** WORK TO BE COMPLETED **
Give back exactly the lines running from the line that holds "Continue the Blender" through the line that holds "return np.array([tuple(p) for", ends included, and no other lines.

— START GIVEN INFORMATION —

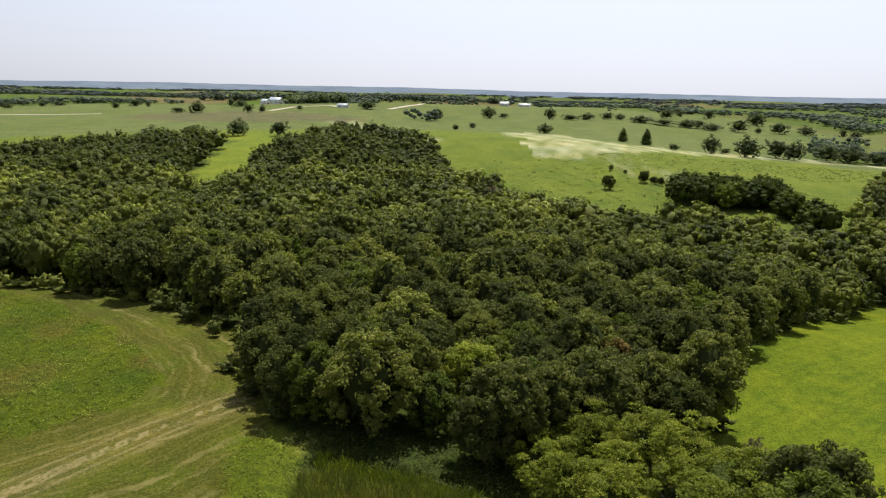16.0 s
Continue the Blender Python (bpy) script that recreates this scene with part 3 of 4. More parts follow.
def boughs(c, rad, rings, segs, rng):
    """Uneven rounded masses, one for each bough: verts, triangles, quads."""
    vs, ts, qs, n = [], [], [], 0
    for centre, r in zip(c, rad):
        v, t, q = ball((r, r, r * 0.82), centre, rings, segs, rng)
        vs.append(v)
        ts.append(t + n)
        qs.append(q + n)
        n += len(v)
    return np.concatenate(vs), np.concatenate(ts), np.concatenate(qs)


def tube(path, radii, segs=7):
    v, f = [], []
    path = [Vector(p) for p in path]
    for i, (p, r) in enumerate(zip(path, radii)):
        along = (path[min(i + 1, len(path) - 1)] - path[max(i - 1, 0)]).normalized()
        q = along.to_track_quat("Z", "Y")
        for j in range(segs):
            a = 2 * math.pi * j / segs
            v.append(p + q @ Vector((r * math.cos(a), r * math.sin(a), 0)))
    for i in range(len(path) - 1):
        for j in range(segs):
            k = (j + 1) % segs
            f.append((i * segs + j, i * segs + k, (i + 1) * segs + k, (i + 1) * segs + j))
    return np.array([tuple(p) for p in v]), np.array(f)


def join(parts):
    """Arrays of verts and faces joined; faces come back grouped by their number of corners."""
    verts, groups, n = [], {}, 0
    for v, *fs in parts:
        for f in fs:
            if len(f):
                groups.setdefault(f.shape[1], []).append(f + n)
        verts.append(v)
        n += len(v)
    return np.concatenate(verts), [np.concatenate(g) for g in groups.values()]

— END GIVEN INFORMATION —

** EXERCISE RESPONSE **
Continue the Blender Python (bpy) script that recreates this scene with part 3 of 4. More parts follow.
def boughs(c, rad, rings, segs, rng):
    """Uneven rounded masses, one for each bough: verts, triangles, quads."""
    vs, ts, qs, n = [], [], [], 0
    for centre, r in zip(c, rad):
        v, t, q = ball((r, r, r * 0.82), centre, rings, segs, rng)
        vs.append(v)
        ts.append(t + n)
        qs.append(q + n)
        n += len(v)
    return np.concatenate(vs), np.concatenate(ts), np.concatenate(qs)


def tube(path, radii, segs=7):
    v, f = [], []
    path = [Vector(p) for p in path]
    for i, (p, r) in enumerate(zip(path, radii)):
        along = (path[min(i + 1, len(path) - 1)] - path[max(i - 1, 0)]).normalized()
        q = along.to_track_quat("Z", "Y")
        for j in range(segs):
            a = 2 * math.pi * j / segs
            v.append(p + q @ Vector((r * math.cos(a), r * math.sin(a), 0)))
    for i in range(len(path) - 1):
        for j in range(segs):
            k = (j + 1) % segs
            f.append((i * segs + j, i * segs + k, (i + 1) * segs + k, (i + 1) * segs + j))
    return np.array([tuple(p) for p in v]), np.array(f)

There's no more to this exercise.